PROVIDED MATERIAL -
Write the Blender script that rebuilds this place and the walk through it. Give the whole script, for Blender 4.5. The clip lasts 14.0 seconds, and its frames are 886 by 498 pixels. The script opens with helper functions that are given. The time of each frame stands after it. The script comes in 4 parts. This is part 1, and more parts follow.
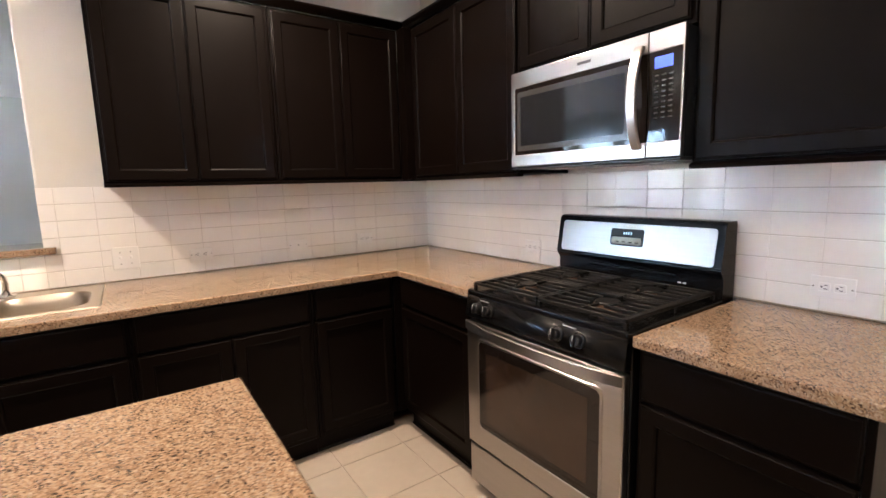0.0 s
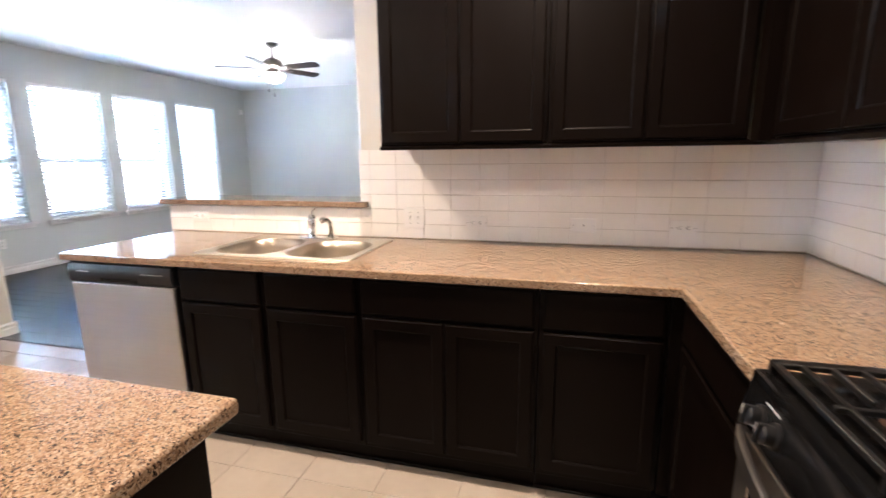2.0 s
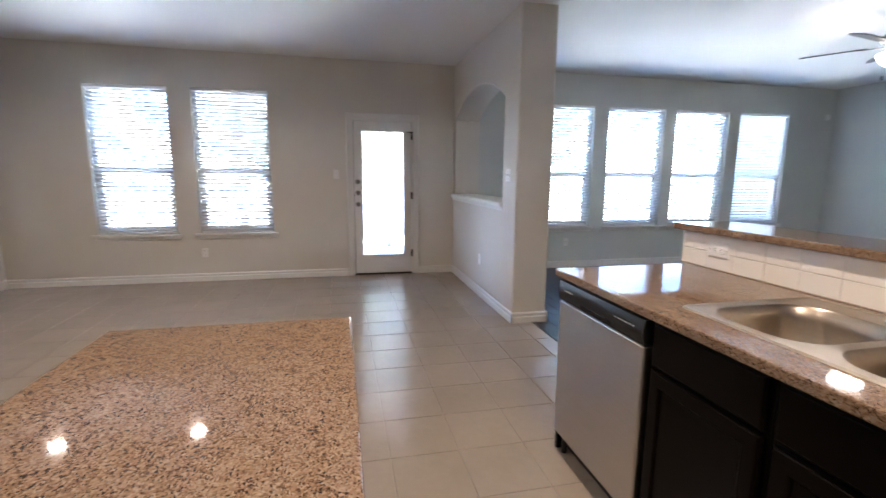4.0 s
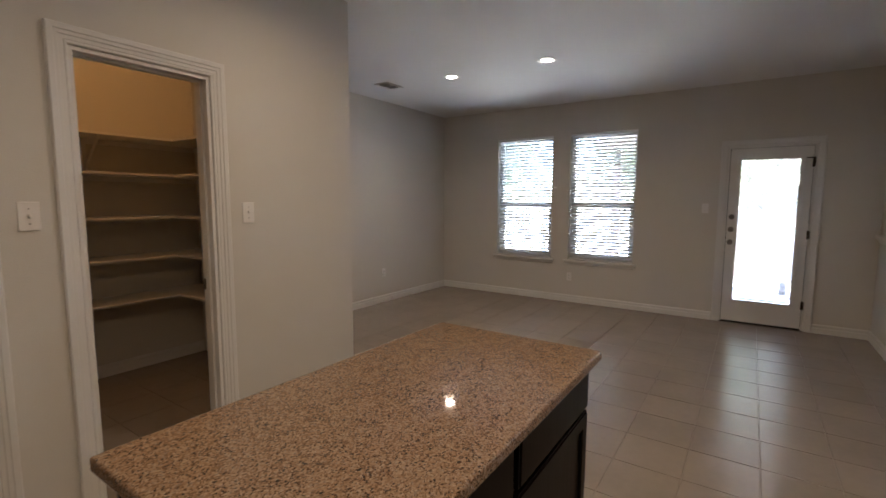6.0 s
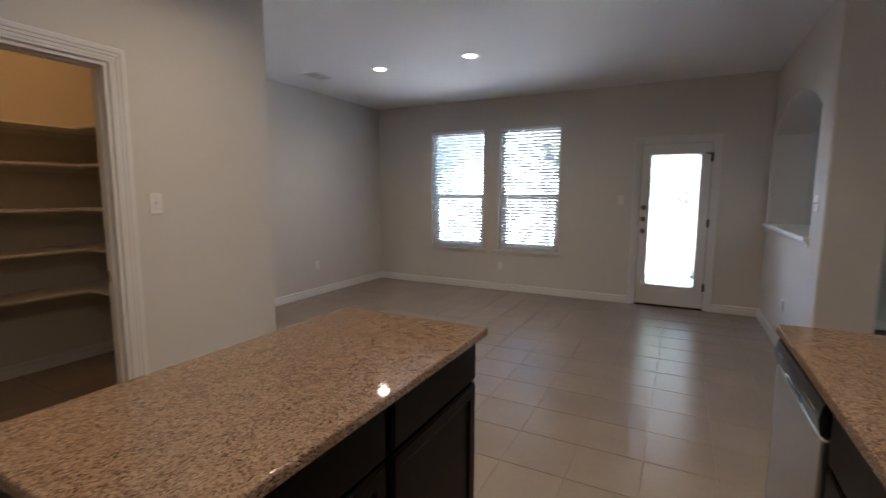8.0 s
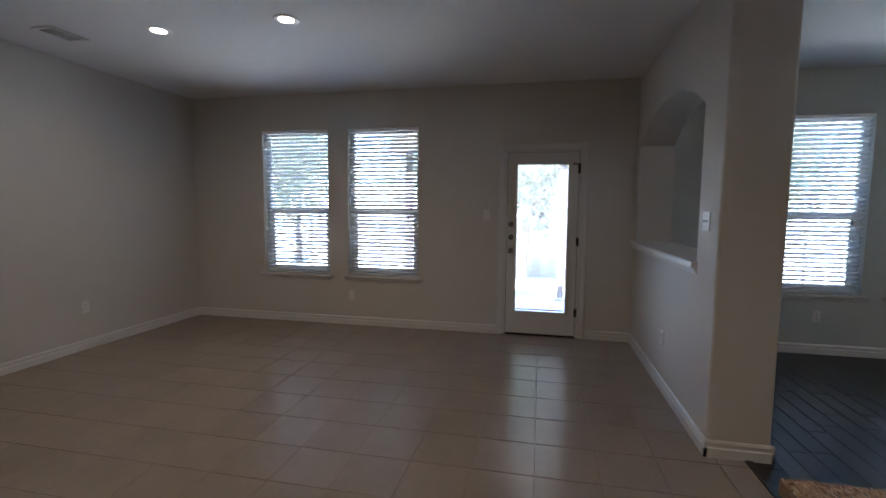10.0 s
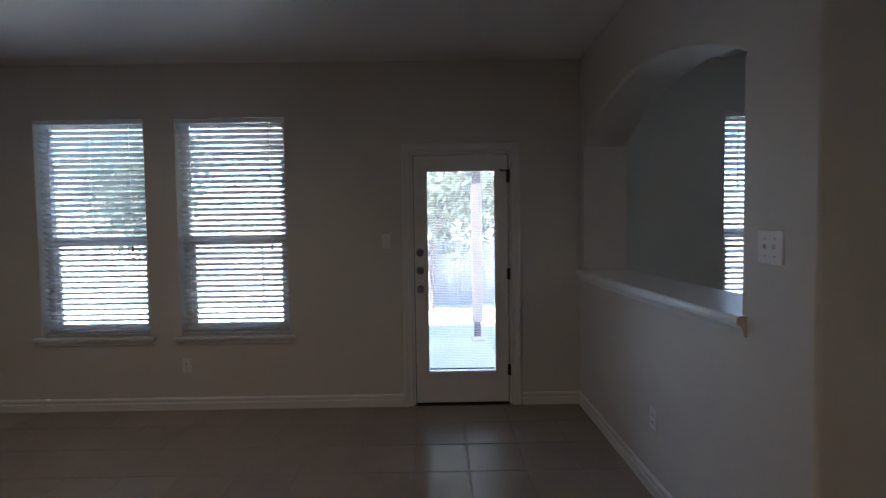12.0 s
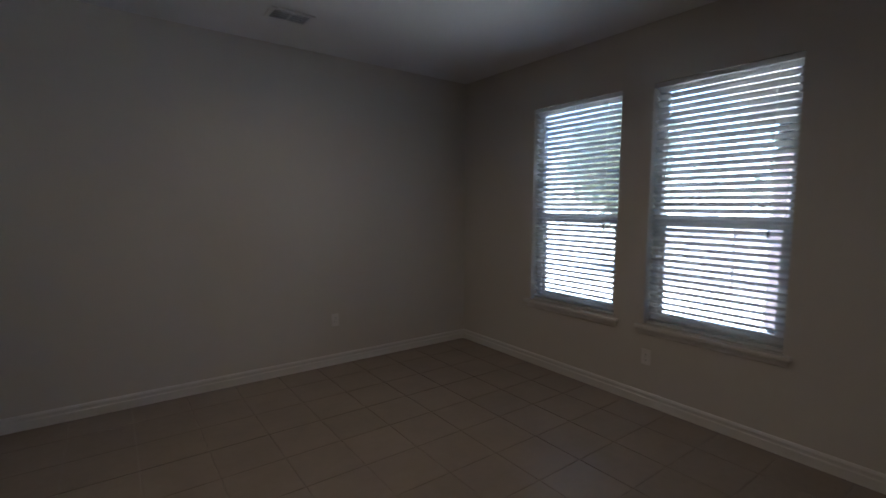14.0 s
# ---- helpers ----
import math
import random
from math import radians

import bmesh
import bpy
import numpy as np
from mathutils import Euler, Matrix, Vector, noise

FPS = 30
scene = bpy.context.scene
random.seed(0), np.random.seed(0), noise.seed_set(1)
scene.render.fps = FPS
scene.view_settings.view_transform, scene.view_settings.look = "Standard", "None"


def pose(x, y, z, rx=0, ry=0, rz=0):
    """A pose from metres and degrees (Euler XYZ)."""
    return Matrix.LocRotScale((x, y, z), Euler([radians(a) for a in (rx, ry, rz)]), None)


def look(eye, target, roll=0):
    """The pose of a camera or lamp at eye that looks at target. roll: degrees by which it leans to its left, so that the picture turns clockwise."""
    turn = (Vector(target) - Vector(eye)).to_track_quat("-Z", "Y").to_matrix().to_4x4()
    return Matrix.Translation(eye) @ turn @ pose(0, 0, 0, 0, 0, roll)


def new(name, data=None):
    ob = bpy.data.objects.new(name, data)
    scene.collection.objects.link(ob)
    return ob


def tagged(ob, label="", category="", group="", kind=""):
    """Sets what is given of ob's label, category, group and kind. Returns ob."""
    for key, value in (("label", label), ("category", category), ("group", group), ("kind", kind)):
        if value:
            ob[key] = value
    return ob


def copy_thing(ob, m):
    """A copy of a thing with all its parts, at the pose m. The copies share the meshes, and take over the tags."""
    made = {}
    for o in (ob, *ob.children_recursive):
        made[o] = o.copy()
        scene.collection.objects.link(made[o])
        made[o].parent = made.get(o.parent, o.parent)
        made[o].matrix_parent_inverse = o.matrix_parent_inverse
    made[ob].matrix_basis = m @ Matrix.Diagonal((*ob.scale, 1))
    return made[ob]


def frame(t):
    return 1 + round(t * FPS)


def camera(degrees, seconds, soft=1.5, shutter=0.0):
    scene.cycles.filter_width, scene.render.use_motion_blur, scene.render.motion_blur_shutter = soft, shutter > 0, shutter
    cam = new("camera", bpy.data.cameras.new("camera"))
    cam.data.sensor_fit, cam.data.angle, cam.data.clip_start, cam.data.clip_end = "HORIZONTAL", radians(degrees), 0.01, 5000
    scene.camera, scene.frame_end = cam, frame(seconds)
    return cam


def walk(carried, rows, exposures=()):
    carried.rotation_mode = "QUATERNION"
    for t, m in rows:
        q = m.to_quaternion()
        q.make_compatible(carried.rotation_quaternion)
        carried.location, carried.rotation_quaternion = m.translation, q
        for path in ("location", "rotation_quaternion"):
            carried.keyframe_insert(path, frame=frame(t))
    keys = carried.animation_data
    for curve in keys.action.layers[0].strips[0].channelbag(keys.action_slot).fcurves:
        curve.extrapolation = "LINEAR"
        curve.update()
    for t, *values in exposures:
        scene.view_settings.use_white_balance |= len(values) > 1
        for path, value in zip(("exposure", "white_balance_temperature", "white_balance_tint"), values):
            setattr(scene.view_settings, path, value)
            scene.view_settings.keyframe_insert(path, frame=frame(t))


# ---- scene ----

TASK DESCRIPTION -
Quote all the lines above exactly as given. Do not include the pictures.

FULL OUTPUT -
Write the Blender script that rebuilds this place and the walk through it. Give the whole script, for Blender 4.5. The clip lasts 14.0 seconds, and its frames are 886 by 498 pixels. The script opens with helper functions that are given. The time of each frame stands after it. The script comes in 4 parts. This is part 1, and more parts follow.
0.0 s
2.0 s
4.0 s
6.0 s
8.0 s
10.0 s
12.0 s
14.0 s
# ---- helpers ----
import math
import random
from math import radians

import bmesh
import bpy
import numpy as np
from mathutils import Euler, Matrix, Vector, noise

FPS = 30
scene = bpy.context.scene
random.seed(0), np.random.seed(0), noise.seed_set(1)
scene.render.fps = FPS
scene.view_settings.view_transform, scene.view_settings.look = "Standard", "None"


def pose(x, y, z, rx=0, ry=0, rz=0):
    """A pose from metres and degrees (Euler XYZ)."""
    return Matrix.LocRotScale((x, y, z), Euler([radians(a) for a in (rx, ry, rz)]), None)


def look(eye, target, roll=0):
    """The pose of a camera or lamp at eye that looks at target. roll: degrees by which it leans to its left, so that the picture turns clockwise."""
    turn = (Vector(target) - Vector(eye)).to_track_quat("-Z", "Y").to_matrix().to_4x4()
    return Matrix.Translation(eye) @ turn @ pose(0, 0, 0, 0, 0, roll)


def new(name, data=None):
    ob = bpy.data.objects.new(name, data)
    scene.collection.objects.link(ob)
    return ob


def tagged(ob, label="", category="", group="", kind=""):
    """Sets what is given of ob's label, category, group and kind. Returns ob."""
    for key, value in (("label", label), ("category", category), ("group", group), ("kind", kind)):
        if value:
            ob[key] = value
    return ob


def copy_thing(ob, m):
    """A copy of a thing with all its parts, at the pose m. The copies share the meshes, and take over the tags."""
    made = {}
    for o in (ob, *ob.children_recursive):
        made[o] = o.copy()
        scene.collection.objects.link(made[o])
        made[o].parent = made.get(o.parent, o.parent)
        made[o].matrix_parent_inverse = o.matrix_parent_inverse
    made[ob].matrix_basis = m @ Matrix.Diagonal((*ob.scale, 1))
    return made[ob]


def frame(t):
    return 1 + round(t * FPS)


def camera(degrees, seconds, soft=1.5, shutter=0.0):
    scene.cycles.filter_width, scene.render.use_motion_blur, scene.render.motion_blur_shutter = soft, shutter > 0, shutter
    cam = new("camera", bpy.data.cameras.new("camera"))
    cam.data.sensor_fit, cam.data.angle, cam.data.clip_start, cam.data.clip_end = "HORIZONTAL", radians(degrees), 0.01, 5000
    scene.camera, scene.frame_end = cam, frame(seconds)
    return cam


def walk(carried, rows, exposures=()):
    carried.rotation_mode = "QUATERNION"
    for t, m in rows:
        q = m.to_quaternion()
        q.make_compatible(carried.rotation_quaternion)
        carried.location, carried.rotation_quaternion = m.translation, q
        for path in ("location", "rotation_quaternion"):
            carried.keyframe_insert(path, frame=frame(t))
    keys = carried.animation_data
    for curve in keys.action.layers[0].strips[0].channelbag(keys.action_slot).fcurves:
        curve.extrapolation = "LINEAR"
        curve.update()
    for t, *values in exposures:
        scene.view_settings.use_white_balance |= len(values) > 1
        for path, value in zip(("exposure", "white_balance_temperature", "white_balance_tint"), values):
            setattr(scene.view_settings, path, value)
            scene.view_settings.keyframe_insert(path, frame=frame(t))


# ---- scene ----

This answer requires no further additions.